I use Microsoft Money to track my finances, so it's easy to calculate net worth as long as I do all the accounting properly. It's all too easy to create fictions to hide things from yourself.
I don't own a house, so I'm free from that dilemma, but if you do, I think it's important to track both "net worth" and "net worth minus primary residence". Your house is an asset, after all, and the equity can be available to you to borrow against.
I charge depreciation on my car every month as an expense. (Your car payment is NOT an expense -- only the interest portion of it is. A huge mistake I see a lot of people make is treating the payment as a monthly expense.) Sometimes some hand-waving is involved in estimating depreciation, but that's okay -- a lot of things in accounting are half hand-waving. As long as the result is honest and useful, you're okay; the number doesn't have to be precise every month, but it has to be accurate over the long term, and to be useful, it should allocate expenses where they are incurred. If you drive 5,000 miles one month, you charge more depreciation to that month.

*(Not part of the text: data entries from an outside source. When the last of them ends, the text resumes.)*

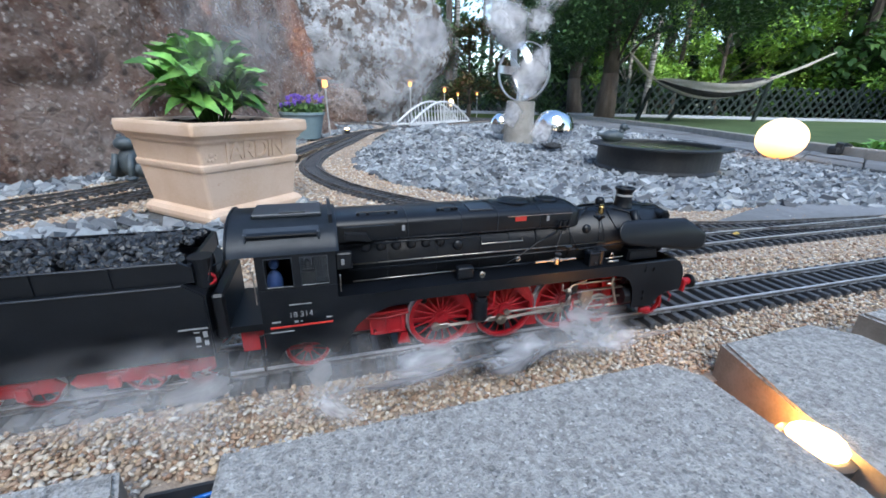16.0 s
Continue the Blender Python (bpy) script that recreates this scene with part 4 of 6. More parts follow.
root = empty("low_plant", (2.86, 1.02, 0.0))
tagged(root, "low leafy green plant at the edge of the paving", "plant")
low_leaf = leaf_mesh(0.060, 0.026, 0.35, 0.3)
rnd_ = random.Random(9)
for k in range(70):
    lo_ = new("leaf", low_leaf)
    lo_.parent = root
    a_, r_ = rnd_.uniform(0, 360), 0.07 * rnd_.random()
    lo_.matrix_basis = pose(r_ * math.cos(radians(a_)), r_ * math.sin(radians(a_)), 0.02 + 0.07 * rnd_.random() * (1 - 6 * r_), rnd_.uniform(-40, 40), rnd_.uniform(-55, 5), a_ + rnd_.uniform(-60, 60)) @ Matrix.Scale(rnd_.uniform(0.6, 1.0), 4)


# ---- steam locomotive ----
TRAVEL = [(0.0, -0.0045), (1.0, 0.0123), (2.0, 0.0289), (3.0, 0.0463), (4.0, 0.063), (6.5, 0.1048), (7.5, 0.1223),
          (8.5, 0.1412), (11.0, 0.19), (12.0, 0.2087), (13.0, 0.2277), (14.0, 0.2483), (15.0, 0.2712), (16.0, 0.296)]


def travelled(t):
    return float(np.interp(t, [a for a, b in TRAVEL], [b for a, b in TRAVEL]))


engine = empty("steam_locomotive")
tagged(engine, "black model steam locomotive with red frame and wheels on the track", "locomotive")
M_TAG = M_WHITE
M_GLASS = glass("cab_glass", (0.9, 0.95, 1.0))
M_COAL = island_mat("coal", [(0.012, 0.013, 0.015), (0.02, 0.022, 0.025), (0.03, 0.033, 0.036)], 0.4, 200, 0.4)
M_FIGURE = mat("blue_figure_paint", (0.03, 0.07, 0.20), 0.6, (0.02, 0.05, 0.16), 80, 500, 0.1)
M_CHIMBAND = mat("pale_chimney_band", (0.5, 0.5, 0.5), 0.5, (0.4, 0.4, 0.4), 80, 500, 0.0)
BZ = 0.109


def add(name, build, material=M_BLACK, parent=None, label="", smooth=None):
    bm = B()
    build(bm)
    return part(name, bm, material, parent or engine, label, smooth)


# boiler, smokebox, bands
def _boiler(bm):
    lathe(bm, [(0.004, -0.146), (0.0315, -0.146), (0.0315, -0.055), (0.0300, -0.050), (0.0300, 0.122), (0.0305, 0.1225), (0.0305, 0.206), (0.0295, 0.2085), (0.0285, 0.209)], 56, "X", (0, 0, BZ))
boiler = add("boiler", _boiler, smooth=True)
boiler.data.shade_smooth()


def band_ring(x, r=0.0304, w=0.0016):
    def f(bm):
        seg = 56
        rows = [[bm.verts.new((x + dx, rr * math.cos(6.28319 * k / seg), BZ + rr * math.sin(6.28319 * k / seg))) for rr, dx in ((r - 0.001, -w / 2), (r + 0.0003, -w / 2), (r + 0.0003, w / 2), (r - 0.001, w / 2))] for k in range(seg)]
        for i in range(seg):
            for k in range(4):
                bm.faces.new((rows[i][k], rows[i][(k + 1) % 4], rows[(i + 1) % seg][(k + 1) % 4], rows[(i + 1) % seg][k]))
    add("boiler_band", f, parent=boiler)


for q in (-0.012, 0.018, 0.046, 0.084, 0.1235):
    band_ring(q)
for q in (-0.10, -0.055):
    band_ring(q, 0.0317)


def _door(bm):
    lathe(bm, [(0.0285, 0.2085), (0.027, 0.212), (0.018, 0.2165), (0.004, 0.2185)], 40, "X", (0, 0, BZ))
    tube(bm, (0.218, 0, BZ), (0.223, 0, BZ), 0.002, 8)
    tube(bm, (0.221, -0.008, BZ + 0.004), (0.221, 0.008, BZ - 0.004), 0.0008, 6)
add("smokebox_door", _door, smooth=True)


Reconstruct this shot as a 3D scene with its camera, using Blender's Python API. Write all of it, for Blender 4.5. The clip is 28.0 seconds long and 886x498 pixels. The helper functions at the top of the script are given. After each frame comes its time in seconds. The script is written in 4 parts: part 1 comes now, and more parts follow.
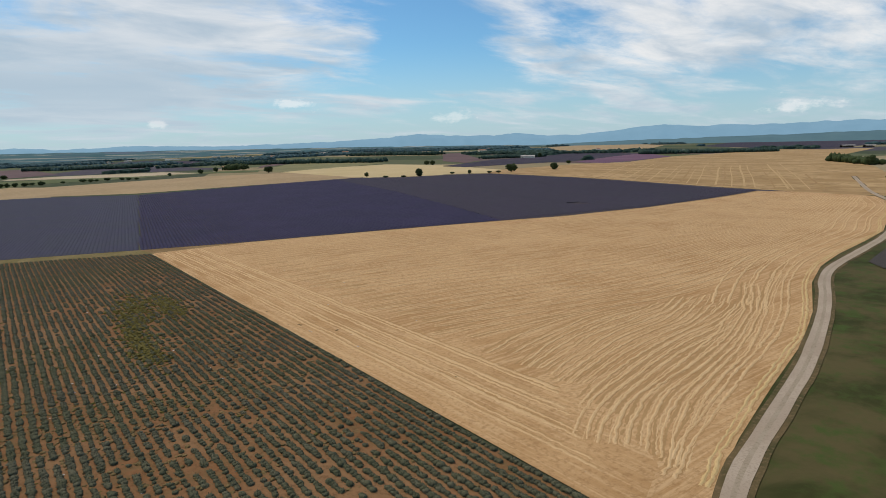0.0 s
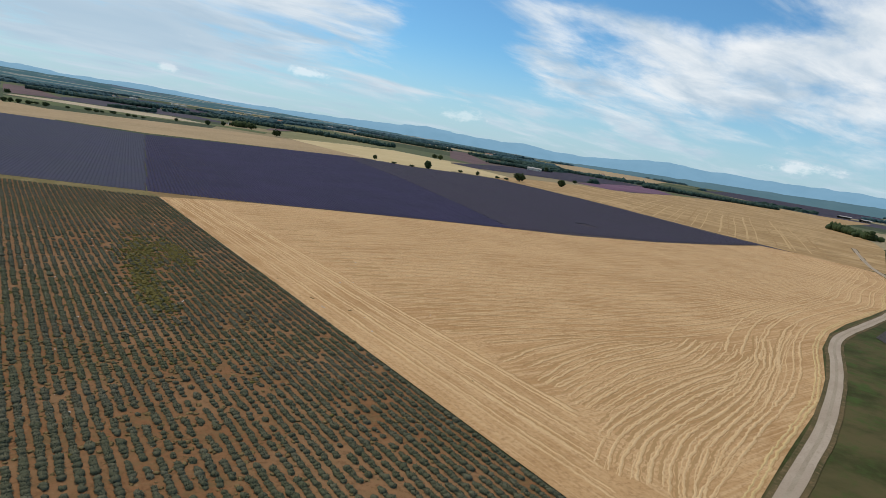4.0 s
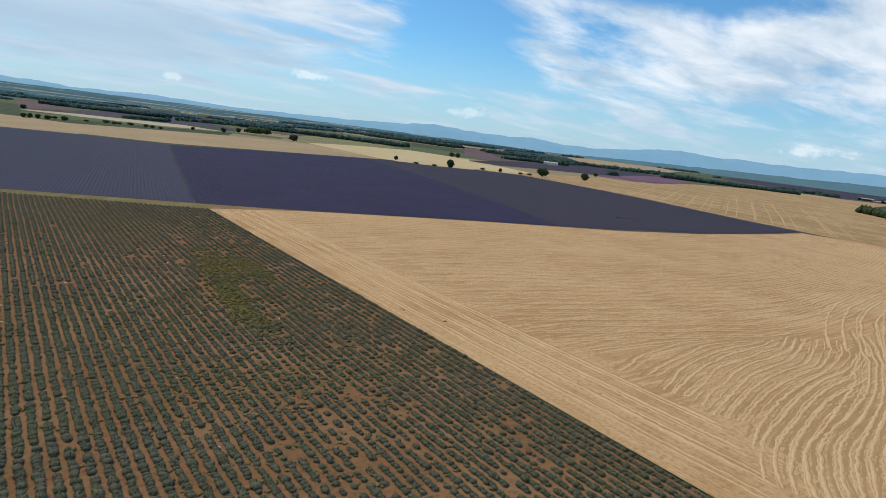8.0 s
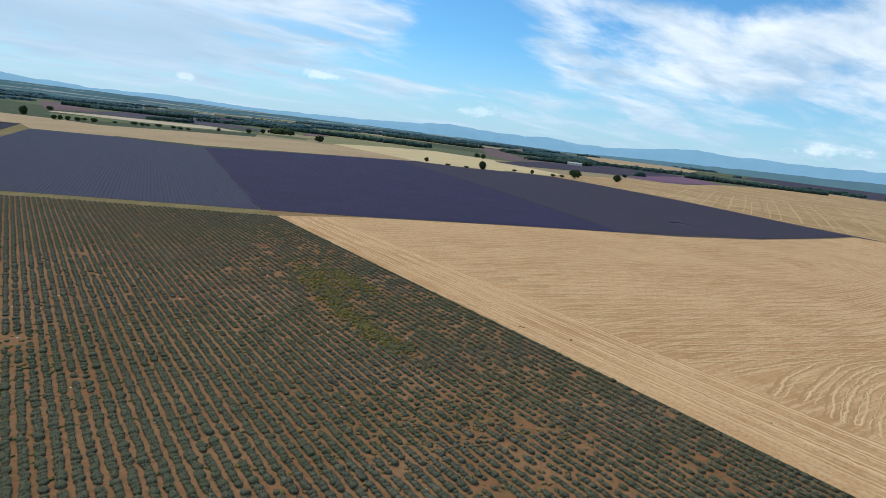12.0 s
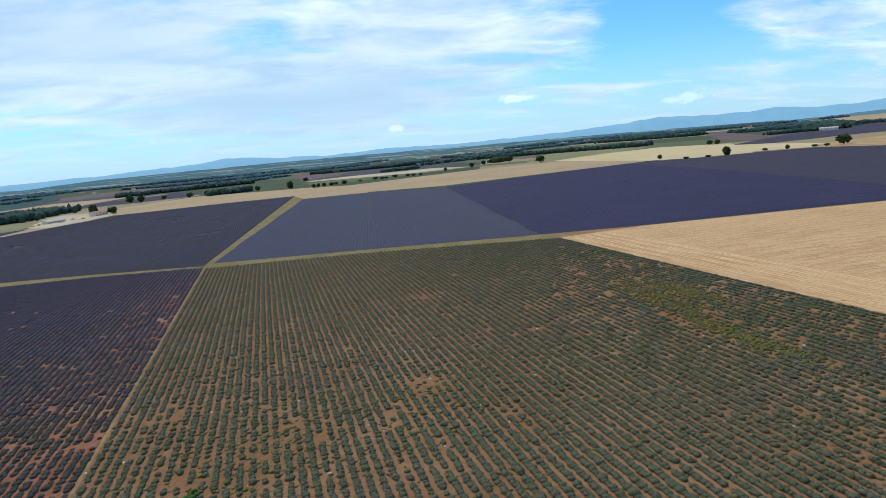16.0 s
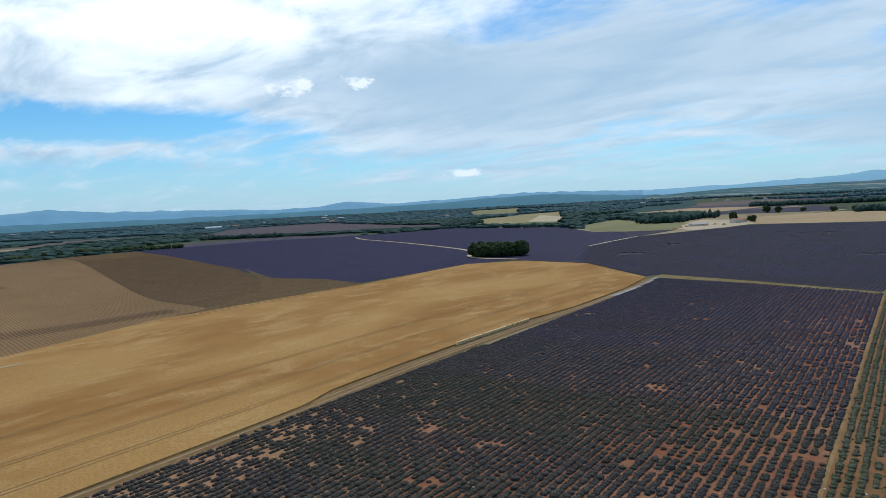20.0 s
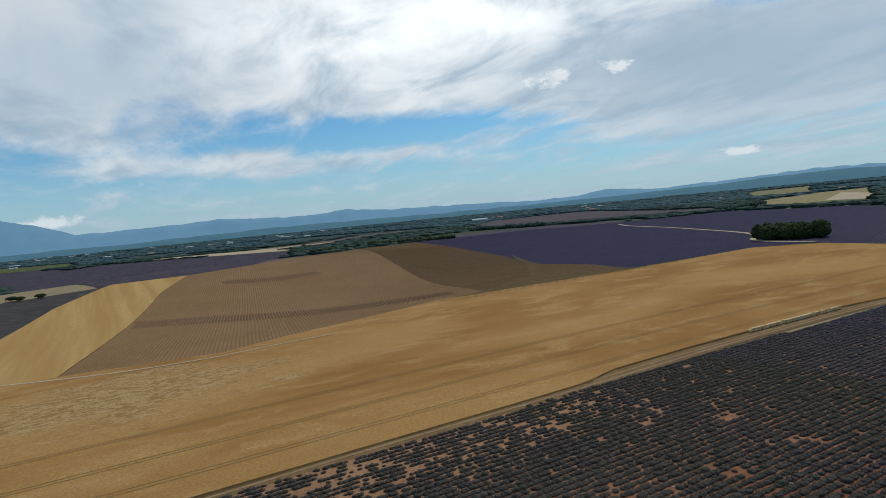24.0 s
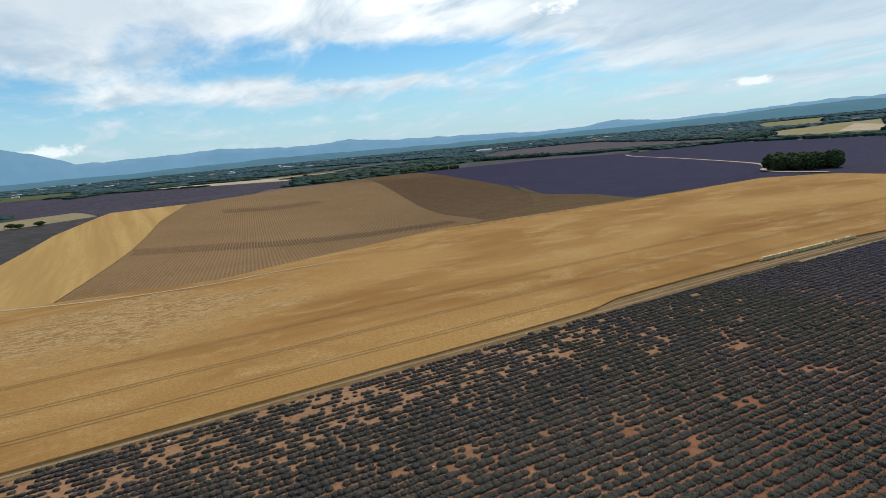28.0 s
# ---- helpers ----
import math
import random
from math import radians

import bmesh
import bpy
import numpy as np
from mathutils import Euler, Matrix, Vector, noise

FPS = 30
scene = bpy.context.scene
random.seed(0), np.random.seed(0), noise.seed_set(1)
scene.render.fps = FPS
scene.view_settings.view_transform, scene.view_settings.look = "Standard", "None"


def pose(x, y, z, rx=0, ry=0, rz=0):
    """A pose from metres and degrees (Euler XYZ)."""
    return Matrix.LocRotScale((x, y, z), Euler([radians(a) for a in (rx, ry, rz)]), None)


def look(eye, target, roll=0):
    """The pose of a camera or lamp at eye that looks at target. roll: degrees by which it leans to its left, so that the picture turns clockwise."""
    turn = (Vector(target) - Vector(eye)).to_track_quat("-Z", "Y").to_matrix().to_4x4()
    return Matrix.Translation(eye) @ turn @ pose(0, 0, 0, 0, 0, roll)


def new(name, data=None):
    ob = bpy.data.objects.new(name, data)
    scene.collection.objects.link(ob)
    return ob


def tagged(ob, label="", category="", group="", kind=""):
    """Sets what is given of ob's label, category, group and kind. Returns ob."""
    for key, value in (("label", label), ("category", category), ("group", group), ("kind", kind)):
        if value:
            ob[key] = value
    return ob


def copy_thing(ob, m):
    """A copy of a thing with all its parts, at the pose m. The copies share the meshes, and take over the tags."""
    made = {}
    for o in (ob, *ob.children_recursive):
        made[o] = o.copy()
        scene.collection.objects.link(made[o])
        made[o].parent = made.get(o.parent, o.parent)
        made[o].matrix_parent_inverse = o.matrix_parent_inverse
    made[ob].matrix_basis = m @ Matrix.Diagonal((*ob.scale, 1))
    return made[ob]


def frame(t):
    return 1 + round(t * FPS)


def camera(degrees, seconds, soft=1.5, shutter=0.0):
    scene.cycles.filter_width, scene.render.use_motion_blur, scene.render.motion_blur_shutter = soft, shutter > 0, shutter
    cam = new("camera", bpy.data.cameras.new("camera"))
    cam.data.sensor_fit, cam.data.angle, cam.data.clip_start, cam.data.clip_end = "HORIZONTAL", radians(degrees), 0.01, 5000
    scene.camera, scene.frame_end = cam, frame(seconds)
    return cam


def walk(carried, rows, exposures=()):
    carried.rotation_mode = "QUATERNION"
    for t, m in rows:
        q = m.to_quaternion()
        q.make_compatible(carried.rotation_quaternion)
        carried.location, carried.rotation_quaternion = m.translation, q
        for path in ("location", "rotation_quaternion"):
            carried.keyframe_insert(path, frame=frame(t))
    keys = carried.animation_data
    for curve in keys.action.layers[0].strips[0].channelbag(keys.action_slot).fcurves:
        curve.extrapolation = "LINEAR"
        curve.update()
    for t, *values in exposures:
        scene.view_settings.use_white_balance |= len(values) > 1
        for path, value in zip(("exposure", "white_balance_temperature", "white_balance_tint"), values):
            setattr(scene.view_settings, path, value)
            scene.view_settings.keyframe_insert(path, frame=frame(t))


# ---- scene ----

It's also okay, for example, to distribute the initial off-the-lot depreciation of a new car over, say, the first year you own it, on the assumption that you know you won't be selling it for at least that long.
Tracking the loan balance (and splitting the payments for accounting purposes into interest and principle) gives you a bottom line on that, along with a true indication of your monthly expense -- depreciation plus interest.
Once you have everything set up and you're doing proper accounting of everything (not hiding things from yourself, like pretending that your monthly credit card payments are an expense rather than the actual purchases made) it all falls into place.